It's still National Baking Week. I volunteered to donate a baked good for a basket being put together for a 19-year-old boy who is in the military and is on his way to Korea as I write this. Chapel Guarnieri started a Facebook Group We Stand Behind Those Who Stand Up For Us. It's an interactive group for people in Pepperell and Townsend, MA to recognize veterans and family and friends who put their lives on the line to allow us to live in this great country. Take a look at it and see if it's something you would like to be involved in.

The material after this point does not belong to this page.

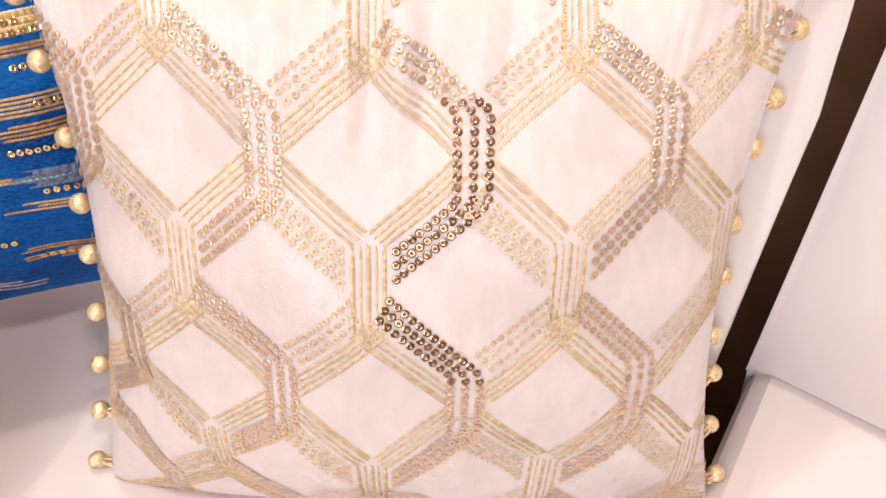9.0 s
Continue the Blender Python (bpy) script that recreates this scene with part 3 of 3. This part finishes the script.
    band(0.585, 0.95, 0.486, 0.526, "gold", 0.002, 0.04, 0.0034)
    row(0.66, 0.78, 0.505)
    band(0.575, 0.95, 0.532, 0.564, "bronze", -0.008, 0.04, 0.0046)
    row(0.593, 0.76, 0.586, -0.003)
    # the lower half
    band(0.200, 0.50, 0.578, 0.600, "bronze", 0.004, 0.03, 0.0026)
    band(0.200, 0.55, 0.598, 0.646, "bronze", 0.005, 0.03, blocks=True)
    row(0.396, 0.465, 0.569)
    row(0.427, 0.526, 0.597)
    row(0.40, 0.45, 0.652)
    band(0.596, 0.95, 0.628, 0.662, "slate", 0.0, 0.03, blocks=True)
    band(0.550, 0.66, 0.640, 0.652, "teal", 0.0, 0.02, 0.0050)
    row(0.620, 0.70, 0.672)
    band(0.561, 0.95, 0.694, 0.716, "gold", 0.003, 0.04, 0.0034)
    band(0.200, 0.50, 0.722, 0.760, "bronze", 0.010, 0.04, 0.0030)
    band(0.300, 0.52, 0.768, 0.784, "silver", 0.006, 0.04, 0.0034)
    row(0.440, 0.531, 0.777, 0.006)
    row(0.313, 0.483, 0.808, 0.014)
    band(0.570, 0.95, 0.795, 0.840, "bronze", -0.012, 0.04, 0.0030)
    row(0.561, 0.65, 0.828)
    row(0.626, 0.70, 0.900)
    band(0.220, 0.50, 0.880, 0.915, "silver", 0.020, 0.05, 0.0034)
    band(0.220, 0.45, 0.905, 0.925, "bronze", 0.016, 0.05, 0.0030)
    for tone, mat in tones.items():
        lay_stitches(pillow, base, runs[tone], mat, tone + "_threads")
    return base, spots


cushion_b, spots_b = blue_cushion(blue_pillow)

# ---------------------------------------------------------------- sequins


def dark_chain(spots, x0, x1, z0, z1):
    """Parts the zigzag run, dark reflections put into its colour, from the champagne ones."""
    dark = [p for p in spots if x0 < p[0] < x1 and z0 < p[1] < z1]
    return dark, [p for p in spots if p not in dark]


dark_r, pale_r = dark_chain(spots_r, -0.020, 0.060, -0.038, 0.122)
dark_l, pale_l = dark_chain(spots_l, 0.055, 0.130, -0.130, -0.020)
lay_sequins(right_pillow, cushion_r, pale_r, 0.0023, SEQUIN, 31, 200)
lay_sequins(right_pillow, cushion_r, dark_r, 0.0023, DARK_SEQUIN, 34, 120)
lay_sequins(left_pillow, cushion_l, pale_l, 0.0023, SEQUIN, 32, 200)
lay_sequins(left_pillow, cushion_l, dark_l, 0.0023, DARK_SEQUIN, 35, 120)
lay_sequins(blue_pillow, cushion_b, spots_b, 0.0023, GOLD_SEQUIN, 33)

I didn't have a lot of time to make something elaborate, so I found this new recipe. It didn't seem too hard and was kind of quick to make. I threw it together in the morning before I left for work. It is absolutely heavenly. I thought I might have overcooked the crust and was a bit worried about that, but you would never know. It was nice and buttery and chewy. The butterscotch caramel had that perfect combination and it seems to me, that cashews make anything taste great. I will definitely be making this many times and might just become my go-to recipe.
1/2 lb. (2 sticks) butter
1 cup light brown sugar, firmly packed
1 1/4 tsp. kosher salt
2 1/2 cups all-purpose flour
11 oz. butterscotch chips
3/4 cup light corn syrup
1 Tbs + 1 tsp. water
2 cups roasted, salted cashews
Preheat oven to 350 degrees. Spray 9x13 pan with PAM. Cover bottom with parchment paper. Spray parchment paper.
Beat butter, brown sugar and salt in electric mixer on medium speed for 1-2 minutes.
Add flour and mix on low just until incorporated.
Lightly press dough evenly into the prepared pan.
Press holes into the dough using a fork
While the crust is in the oven, start preparing the caramel. In a heavy saucepan stir together butterscotch chips, corn syrup and water over low heat. Stir until mixture starts to simmer and butterscotch chips are melted. For some reason, the butterscotch chips did not melt the entire way, but I found that it did not matter at all.
Pour over crust. Cover the caramel with an even layer of cashews.
Bake for 5 minutes. Cool completely on a wire rack.
When completely cooled, pick up the parchment paper and put it on a cutting board upside down. Pull the paper off and turn back to right side up. Cut into bars using a very sharp knife. Store in a airtight container.